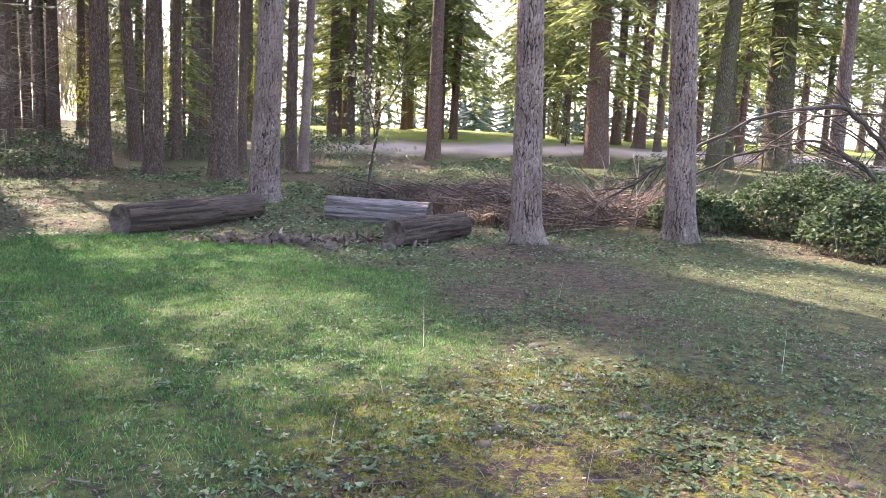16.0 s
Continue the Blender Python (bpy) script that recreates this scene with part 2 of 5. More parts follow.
LICHEN = (0.40, 0.42, 0.34)
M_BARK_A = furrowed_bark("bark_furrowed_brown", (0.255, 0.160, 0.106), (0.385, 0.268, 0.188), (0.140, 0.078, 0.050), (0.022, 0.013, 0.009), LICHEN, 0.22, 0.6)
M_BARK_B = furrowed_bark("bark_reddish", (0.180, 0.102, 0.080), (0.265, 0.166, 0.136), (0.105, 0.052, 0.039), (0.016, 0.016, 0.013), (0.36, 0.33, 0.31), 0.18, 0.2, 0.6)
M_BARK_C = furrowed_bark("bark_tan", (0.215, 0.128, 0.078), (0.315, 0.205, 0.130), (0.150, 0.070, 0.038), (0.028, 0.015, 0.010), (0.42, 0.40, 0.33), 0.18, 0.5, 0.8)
M_BARK_G = bark_material("bark_grey", (0.24, 0.175, 0.145), (0.34, 0.26, 0.22), (0.050, 0.035, 0.028), (0.35, 0.34, 0.30), 0.2, net=(20, 20, 5))
M_BARK_FAR = bark_material("bark_far_brown", (0.19, 0.135, 0.105), (0.27, 0.20, 0.16), (0.10, 0.07, 0.055), (0.27, 0.27, 0.22), 0.25, 0.0, False)
M_BARK_MOSSY = bark_material("bark_far_mossy", (0.155, 0.125, 0.085), (0.21, 0.18, 0.12), (0.05, 0.042, 0.028), (0.22, 0.23, 0.15), 0.3, 0.7, False)
M_BARK_RED = bark_material("bark_far_reddish", (0.22, 0.135, 0.10), (0.30, 0.195, 0.15), (0.10, 0.062, 0.047), (0.27, 0.25, 0.22), 0.25, 0.0, False)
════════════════
▶ [Instruction]: Give the data above again in full and unchanged, skipping the pictures.

▶ [Result of the exercise]:
16.0 s
Continue the Blender Python (bpy) script that recreates this scene with part 2 of 5. More parts follow.
LICHEN = (0.40, 0.42, 0.34)
M_BARK_A = furrowed_bark("bark_furrowed_brown", (0.255, 0.160, 0.106), (0.385, 0.268, 0.188), (0.140, 0.078, 0.050), (0.022, 0.013, 0.009), LICHEN, 0.22, 0.6)
M_BARK_B = furrowed_bark("bark_reddish", (0.180, 0.102, 0.080), (0.265, 0.166, 0.136), (0.105, 0.052, 0.039), (0.016, 0.016, 0.013), (0.36, 0.33, 0.31), 0.18, 0.2, 0.6)
M_BARK_C = furrowed_bark("bark_tan", (0.215, 0.128, 0.078), (0.315, 0.205, 0.130), (0.150, 0.070, 0.038), (0.028, 0.015, 0.010), (0.42, 0.40, 0.33), 0.18, 0.5, 0.8)
M_BARK_G = bark_material("bark_grey", (0.24, 0.175, 0.145), (0.34, 0.26, 0.22), (0.050, 0.035, 0.028), (0.35, 0.34, 0.30), 0.2, net=(20, 20, 5))
M_BARK_FAR = bark_material("bark_far_brown", (0.19, 0.135, 0.105), (0.27, 0.20, 0.16), (0.10, 0.07, 0.055), (0.27, 0.27, 0.22), 0.25, 0.0, False)
M_BARK_MOSSY = bark_material("bark_far_mossy", (0.155, 0.125, 0.085), (0.21, 0.18, 0.12), (0.05, 0.042, 0.028), (0.22, 0.23, 0.15), 0.3, 0.7, False)
M_BARK_RED = bark_material("bark_far_reddish", (0.22, 0.135, 0.10), (0.30, 0.195, 0.15), (0.10, 0.062, 0.047), (0.27, 0.25, 0.22), 0.25, 0.0, False)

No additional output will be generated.